--- start of DATA LISTING ---

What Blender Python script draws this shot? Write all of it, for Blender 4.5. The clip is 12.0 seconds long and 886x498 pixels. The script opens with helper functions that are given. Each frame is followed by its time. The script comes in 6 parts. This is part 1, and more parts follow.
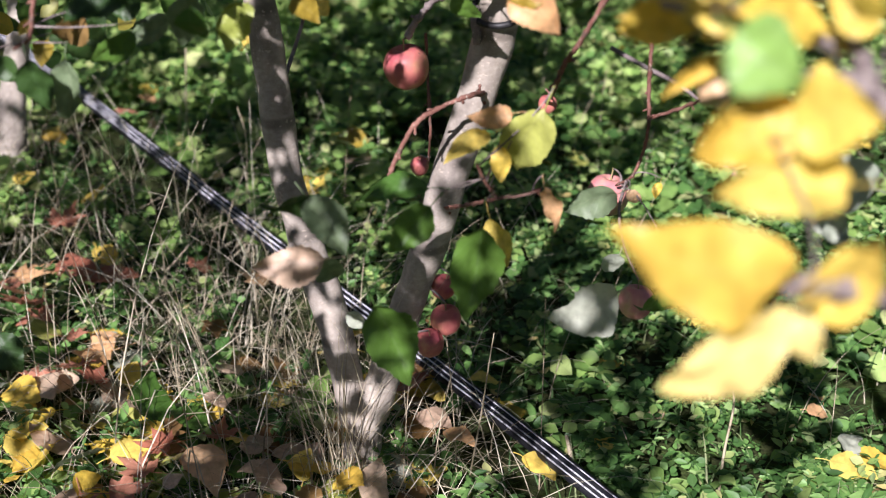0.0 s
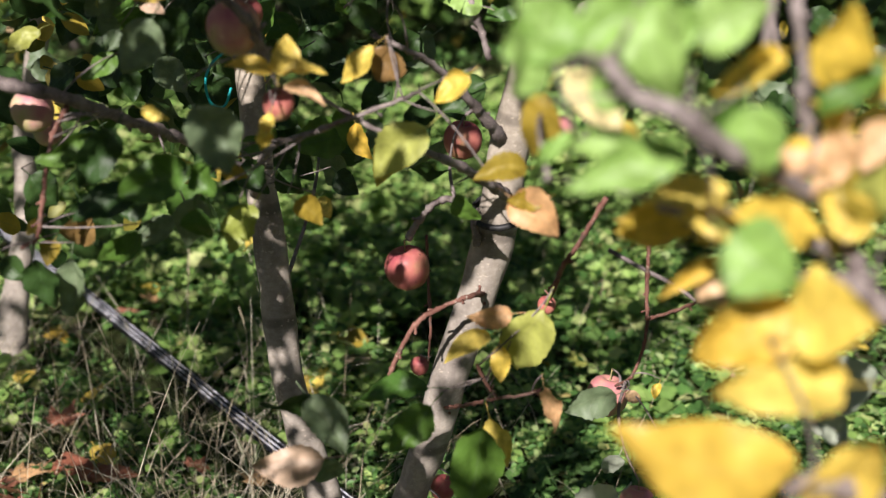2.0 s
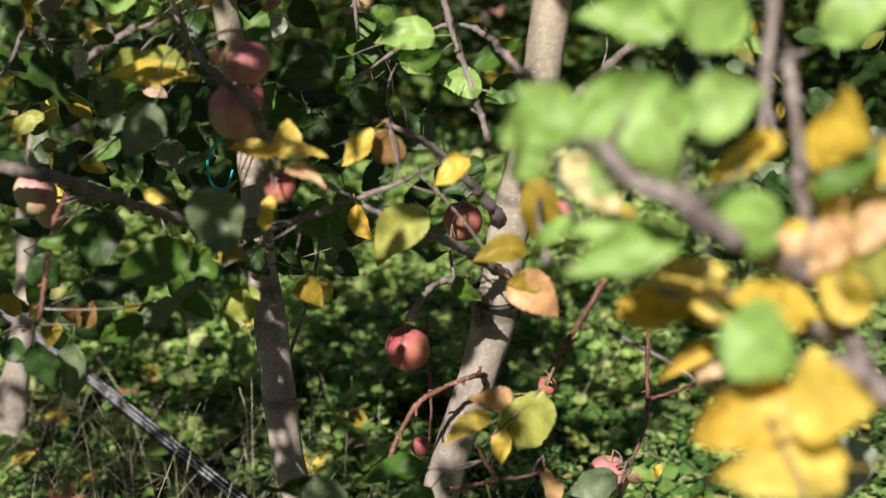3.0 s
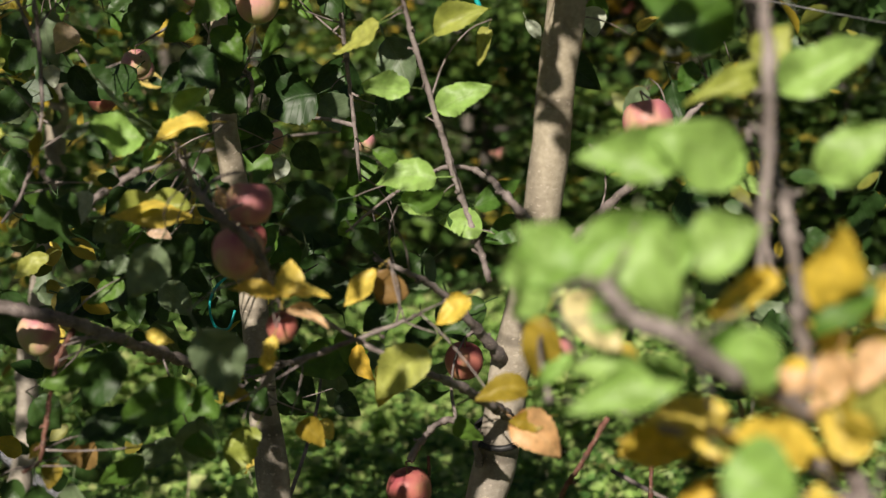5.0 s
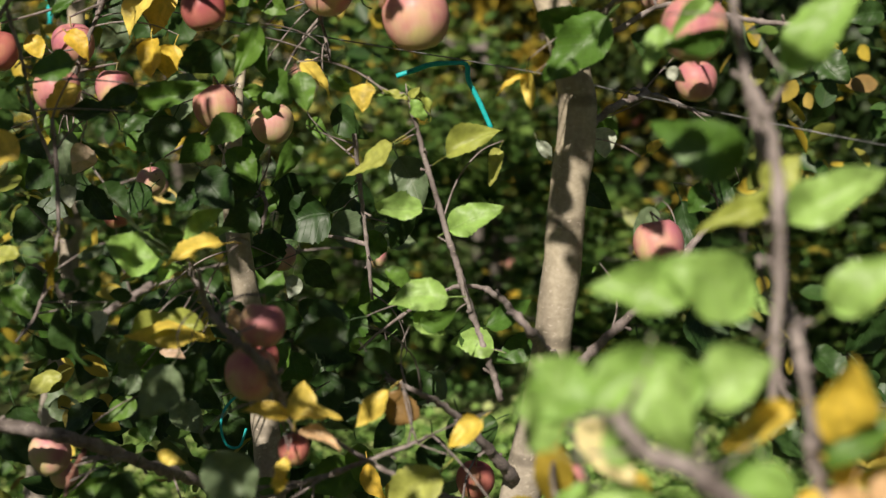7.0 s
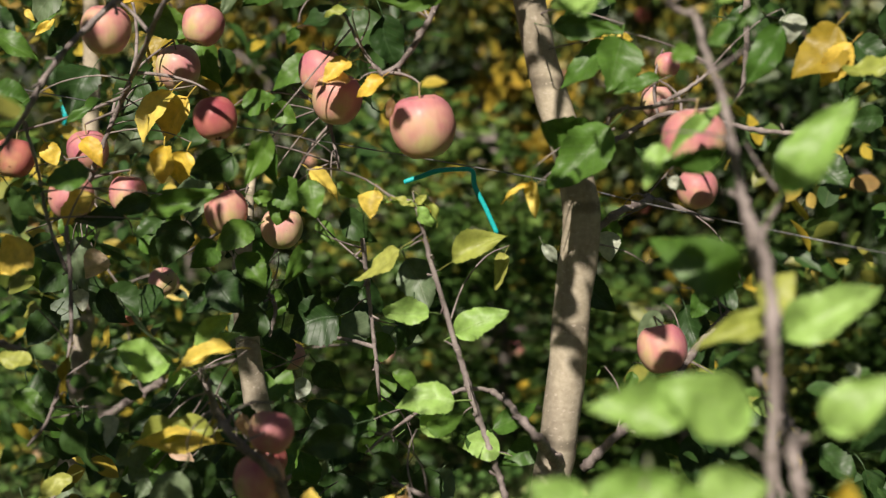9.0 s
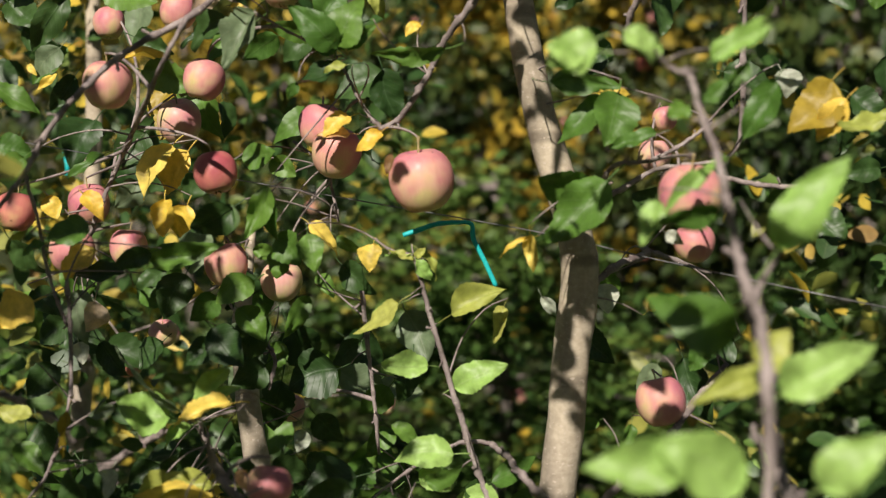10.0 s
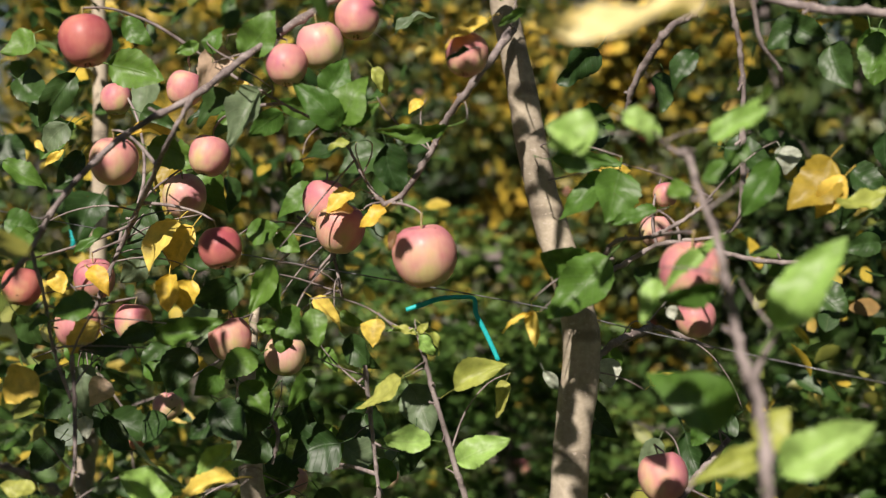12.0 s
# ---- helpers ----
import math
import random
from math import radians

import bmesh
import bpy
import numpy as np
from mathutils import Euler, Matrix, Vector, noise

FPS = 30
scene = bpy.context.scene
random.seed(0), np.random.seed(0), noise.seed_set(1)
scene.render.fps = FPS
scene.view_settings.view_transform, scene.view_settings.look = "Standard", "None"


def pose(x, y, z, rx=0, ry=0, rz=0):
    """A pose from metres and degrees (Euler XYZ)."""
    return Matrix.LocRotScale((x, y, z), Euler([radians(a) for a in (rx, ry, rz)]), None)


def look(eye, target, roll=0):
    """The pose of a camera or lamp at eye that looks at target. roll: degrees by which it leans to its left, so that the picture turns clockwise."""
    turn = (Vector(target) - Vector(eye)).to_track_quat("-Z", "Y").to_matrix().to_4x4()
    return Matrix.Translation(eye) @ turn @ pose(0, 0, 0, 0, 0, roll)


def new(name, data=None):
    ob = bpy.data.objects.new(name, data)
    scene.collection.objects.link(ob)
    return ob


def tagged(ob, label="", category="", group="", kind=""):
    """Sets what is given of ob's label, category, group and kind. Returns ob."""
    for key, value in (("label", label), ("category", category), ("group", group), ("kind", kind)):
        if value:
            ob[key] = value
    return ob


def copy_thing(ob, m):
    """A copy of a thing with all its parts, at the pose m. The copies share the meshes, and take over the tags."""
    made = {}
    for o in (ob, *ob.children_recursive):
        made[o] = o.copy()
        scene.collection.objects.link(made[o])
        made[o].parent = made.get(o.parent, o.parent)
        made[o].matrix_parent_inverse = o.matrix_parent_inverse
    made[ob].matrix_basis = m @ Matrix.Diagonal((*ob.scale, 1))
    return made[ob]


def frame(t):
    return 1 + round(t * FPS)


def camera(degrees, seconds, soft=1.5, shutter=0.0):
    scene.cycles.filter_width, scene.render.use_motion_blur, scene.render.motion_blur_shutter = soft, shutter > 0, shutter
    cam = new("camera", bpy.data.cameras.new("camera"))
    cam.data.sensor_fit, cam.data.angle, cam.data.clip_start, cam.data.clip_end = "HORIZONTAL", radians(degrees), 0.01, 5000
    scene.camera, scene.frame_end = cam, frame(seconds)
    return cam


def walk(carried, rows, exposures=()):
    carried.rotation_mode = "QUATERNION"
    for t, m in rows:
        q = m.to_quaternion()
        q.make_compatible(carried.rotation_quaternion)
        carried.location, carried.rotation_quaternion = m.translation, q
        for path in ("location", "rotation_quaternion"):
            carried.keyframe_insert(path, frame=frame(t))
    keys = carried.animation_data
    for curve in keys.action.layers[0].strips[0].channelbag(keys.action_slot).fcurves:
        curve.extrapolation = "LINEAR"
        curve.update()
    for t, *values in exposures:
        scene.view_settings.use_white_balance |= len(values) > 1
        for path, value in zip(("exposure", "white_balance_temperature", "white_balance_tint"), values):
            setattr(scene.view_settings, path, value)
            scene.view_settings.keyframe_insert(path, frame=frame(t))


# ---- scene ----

--- end of DATA LISTING ---
--- start of DATA LISTING ---

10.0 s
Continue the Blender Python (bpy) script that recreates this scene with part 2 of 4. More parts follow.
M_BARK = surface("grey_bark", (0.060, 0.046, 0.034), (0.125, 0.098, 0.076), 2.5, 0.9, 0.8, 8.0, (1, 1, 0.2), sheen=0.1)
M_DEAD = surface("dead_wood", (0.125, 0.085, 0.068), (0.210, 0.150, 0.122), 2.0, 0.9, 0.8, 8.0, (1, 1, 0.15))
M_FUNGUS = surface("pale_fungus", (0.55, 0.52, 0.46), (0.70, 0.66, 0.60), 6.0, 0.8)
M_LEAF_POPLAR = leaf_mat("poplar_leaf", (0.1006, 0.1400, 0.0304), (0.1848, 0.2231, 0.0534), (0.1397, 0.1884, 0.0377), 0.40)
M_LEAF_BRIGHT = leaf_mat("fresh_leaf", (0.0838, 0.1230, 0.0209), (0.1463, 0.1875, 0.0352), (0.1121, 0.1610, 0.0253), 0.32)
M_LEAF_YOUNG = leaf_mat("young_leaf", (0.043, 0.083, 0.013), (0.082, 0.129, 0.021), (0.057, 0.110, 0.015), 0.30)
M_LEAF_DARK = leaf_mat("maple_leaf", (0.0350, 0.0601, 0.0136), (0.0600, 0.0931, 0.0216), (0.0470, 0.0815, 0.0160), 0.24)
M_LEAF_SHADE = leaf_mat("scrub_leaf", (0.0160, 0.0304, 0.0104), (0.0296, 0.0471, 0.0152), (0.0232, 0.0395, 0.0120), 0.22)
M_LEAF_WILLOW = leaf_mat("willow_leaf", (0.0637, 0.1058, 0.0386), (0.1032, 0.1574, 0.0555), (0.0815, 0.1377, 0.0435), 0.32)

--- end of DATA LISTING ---

→ **SET PROBLEM**
Say, as a number only, how many lines of the data contain "this".

→ **PROBLEM SOLUTION**
2